- [What is being asked] From the listing below, tally the lines that include "with". Return only the total.

- [Provided data]
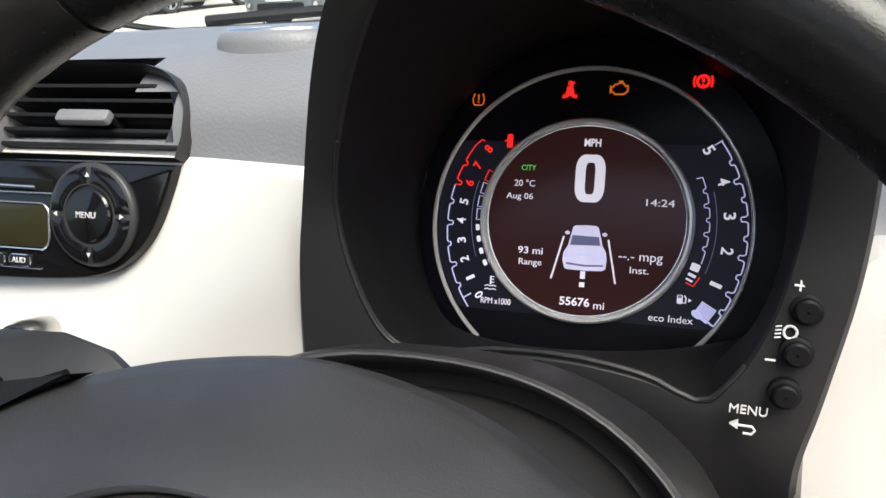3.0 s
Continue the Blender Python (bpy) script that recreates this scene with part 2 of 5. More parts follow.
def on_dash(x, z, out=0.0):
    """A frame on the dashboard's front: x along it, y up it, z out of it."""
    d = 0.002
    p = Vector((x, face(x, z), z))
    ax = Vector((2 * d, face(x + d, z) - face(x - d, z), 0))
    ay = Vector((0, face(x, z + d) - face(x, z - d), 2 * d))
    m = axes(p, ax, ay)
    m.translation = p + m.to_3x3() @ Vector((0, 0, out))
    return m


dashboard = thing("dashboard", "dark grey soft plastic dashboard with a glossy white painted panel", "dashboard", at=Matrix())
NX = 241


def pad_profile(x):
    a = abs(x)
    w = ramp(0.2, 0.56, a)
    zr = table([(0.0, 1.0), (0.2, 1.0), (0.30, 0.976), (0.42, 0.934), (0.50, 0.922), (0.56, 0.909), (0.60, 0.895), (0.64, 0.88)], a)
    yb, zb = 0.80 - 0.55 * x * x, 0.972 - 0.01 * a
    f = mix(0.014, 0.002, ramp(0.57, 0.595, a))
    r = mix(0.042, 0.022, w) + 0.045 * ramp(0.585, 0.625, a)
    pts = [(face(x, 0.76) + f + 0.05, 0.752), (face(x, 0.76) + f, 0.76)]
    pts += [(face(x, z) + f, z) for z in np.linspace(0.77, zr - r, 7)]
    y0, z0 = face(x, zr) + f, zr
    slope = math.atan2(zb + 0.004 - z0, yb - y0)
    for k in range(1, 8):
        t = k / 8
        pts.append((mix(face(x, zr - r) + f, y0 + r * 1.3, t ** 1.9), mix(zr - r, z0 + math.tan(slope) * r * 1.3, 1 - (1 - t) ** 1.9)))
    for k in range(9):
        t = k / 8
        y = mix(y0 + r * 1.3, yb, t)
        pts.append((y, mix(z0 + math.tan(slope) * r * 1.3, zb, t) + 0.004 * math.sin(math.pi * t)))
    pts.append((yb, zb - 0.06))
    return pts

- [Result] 2